On my first job I managed to work there for 10 months. On the second one, for around 7 months. On the last job I handed in my notice just a week after the end of my probation period. And don’t get me wrong, I really enjoyed working on those studios, I had some awesome colleagues (that I still enjoy a lot hanging out with!) and I did like the projects that I was working on. It was just me, that routine that was killing me and my creativity. Stagnation is always my greatest fear. What motivates me and keeps me going is the excitement of something new. I did not really have a clear plan, I just knew that I wanted to try my own thing and get out of this “9-5 prison”. I had very few freelance projects with really low budgets, and I a slightly higher budget project which would keep me alive for 2 months by eating perhaps pasta every day and drinking soda on my night out. That was promising enough for me to get started!
4. Creative director, designer, speaker and educator, I imagine you love all these professions. Which one prevails a little more than the others?
I like the potential of design. I am open minded about mediums, processes, interactions and techniques. I enjoy working on different projects and roles that require diverse skills and techniques. What motivates and excites me the most is the challenge of working on a variety of different tasks and roles. For me, it is all about the excitement of doing something different, something “new” every time.
5. Most of your projects combine analogue experiments which are then digitized. Do you remember what was your first time using this process and what was the emotion or the end feeling of the process?

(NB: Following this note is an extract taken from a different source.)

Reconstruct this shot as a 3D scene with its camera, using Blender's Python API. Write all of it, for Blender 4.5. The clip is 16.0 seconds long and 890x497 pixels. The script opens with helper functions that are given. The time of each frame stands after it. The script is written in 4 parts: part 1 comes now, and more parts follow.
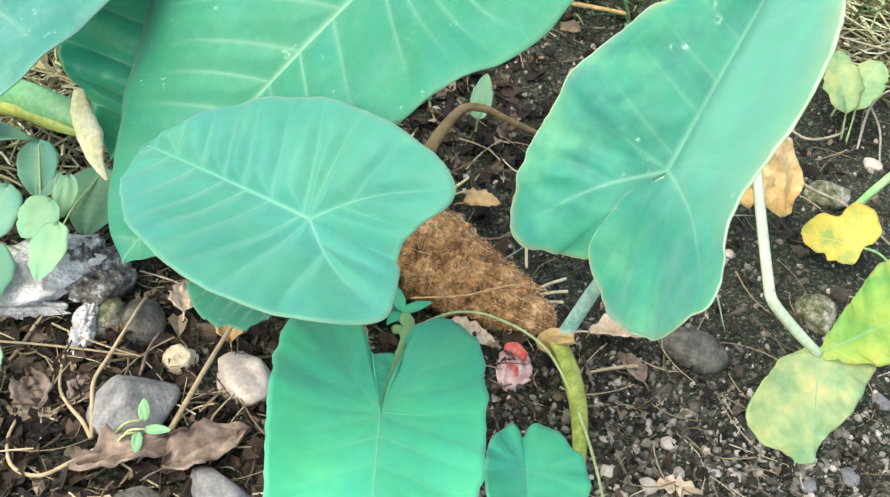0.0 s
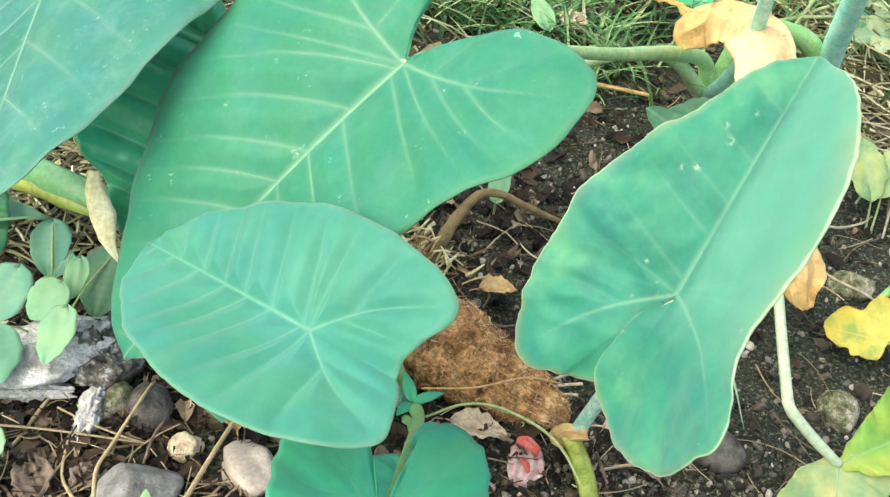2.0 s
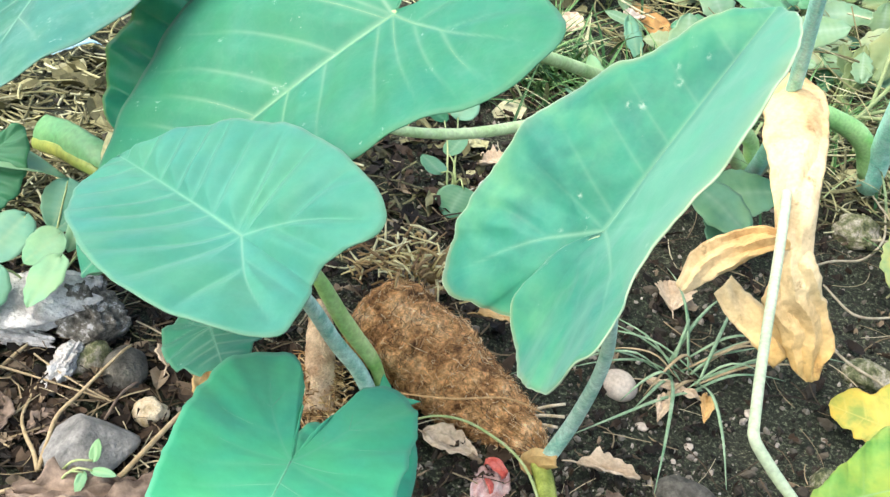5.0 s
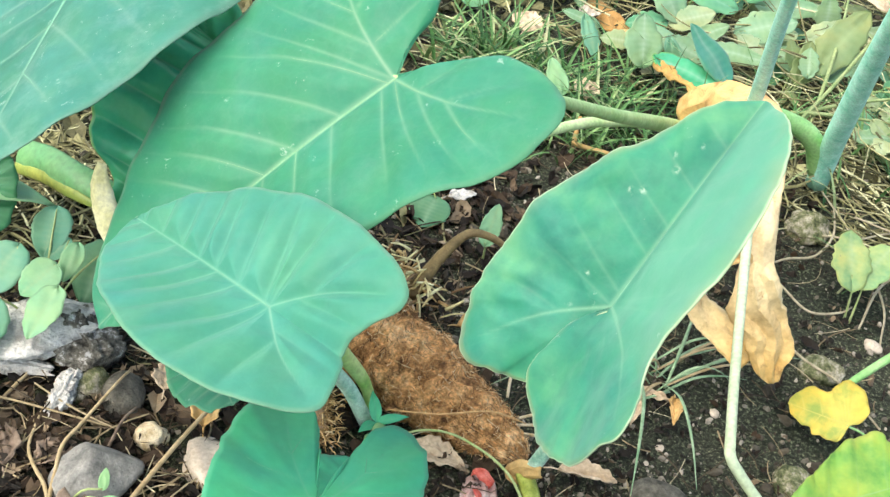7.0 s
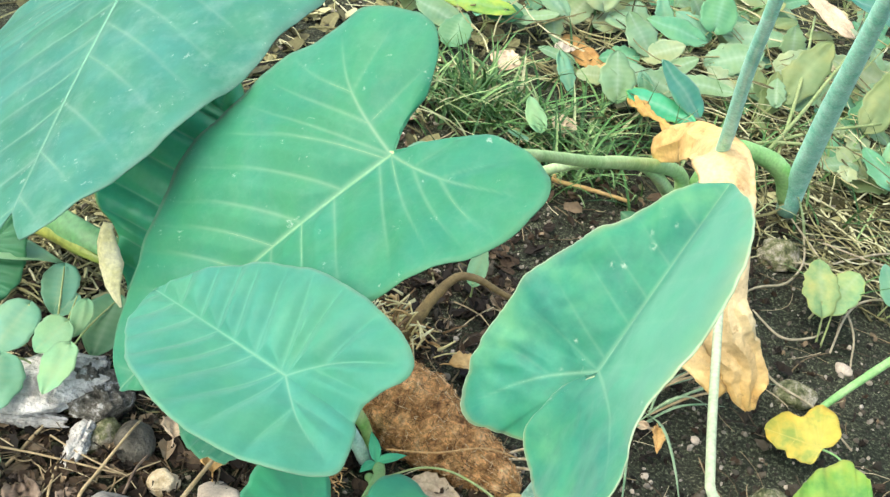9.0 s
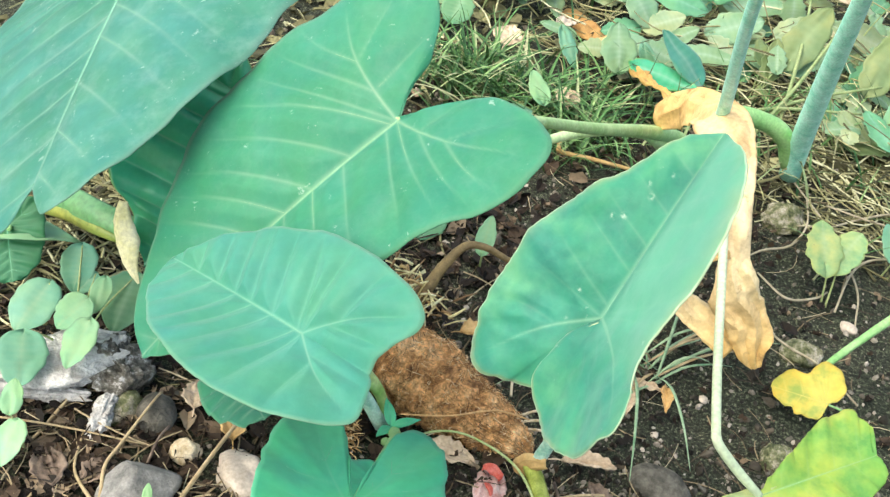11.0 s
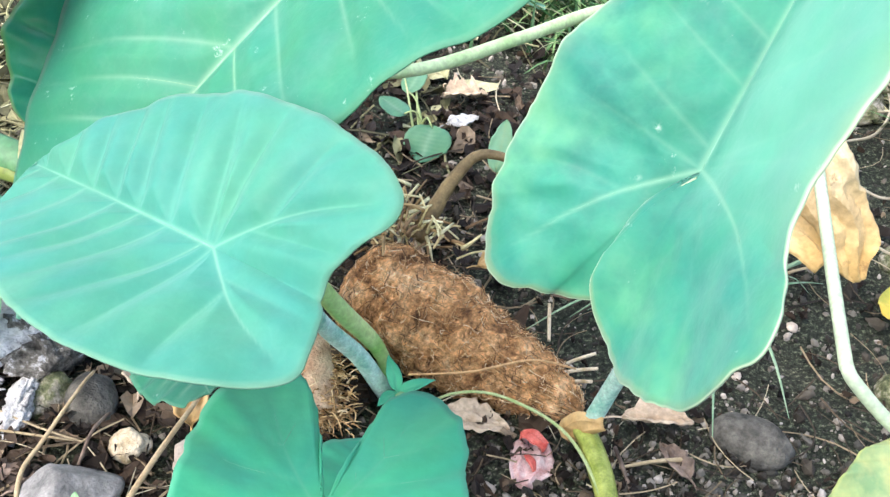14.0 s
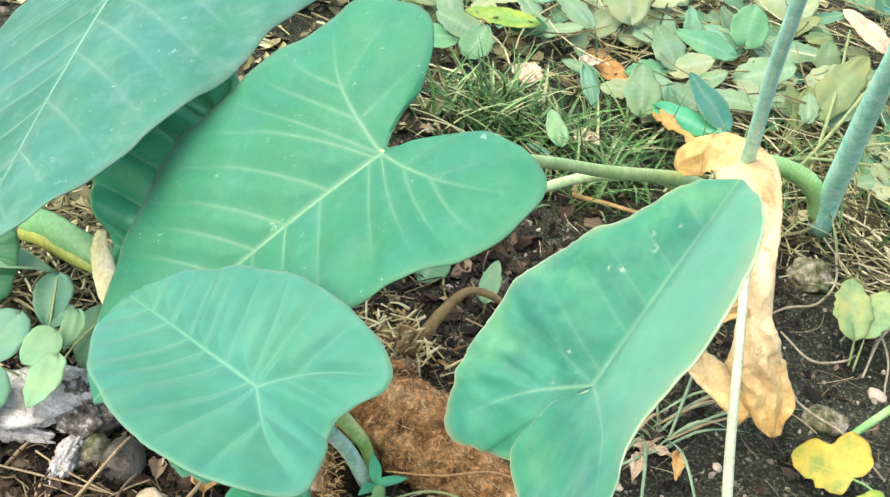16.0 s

On the first years of studying design at TEI of Athens we were creating almost everything by hand. It was around the middle of the second year were we actually start working more on the computer. And even before uni I was still a “maker”, continuously experimenting, creating sculptures, paintings etc, and at that point solely in an analog way. The analog approach of experimentation is something natural, that we all did at some point more or less. So the question perhaps is more about when was the first time I used digital processes in my work? And yes, that moment was when I was at the university and my teacher introduced me to Adobe Photoshop. I could finally edit digitally my drawings, collages, etc and push them even further.
6. Do you think this type of analog / digital experimentation will continue in 10 years? How do you think the design method will evolve?
Already nowadays more and more creatives tend to follow the same processes, starting and finishing their projects on their computer, working solely digitally, ignoring all the inspiration from our immediate surroundings and all the amazing things that you can do through analog experimentation. I am inclined to believe that by exploring the possibilities of working between the physical and digital worlds, and by jumping back and forth between them, we can discover unexplored areas of design and come up with unique solutions. And that is always what I encourage other creatives to do too. For me it is not necessarily digital vs analog it is more about digital merged with analog. The analog world can do all these amazing things but the digital one makes it possible to make something out of it. Hopefully the next generations of designers will see and understand the value of the analog explorations blended with the digital ones and evolve them as design and technology evolves.
7. A book that you would absolutely recommend to any person or that has been fundamental for you.
I am more of a visual person, but one of my favourite books is the “It’s not how good you are, it’s how good you want to be.” by Paul Arden.
8. Favorite music when you work? Genre / artist
It really depends on my mood, the project that I am working on, etc. But if I have to pick one genre, it would be rock music.
9. What advice would you give to a designer based on your experiences and career?
Even if you don’t know how to make it happen, get started with what you’ve got, and you will figure it out on your way. And remember every good or bad decision you will make will help you in the end to move forward and develop. All you need is to love, appreciate and get satisfaction from every little thing that you create.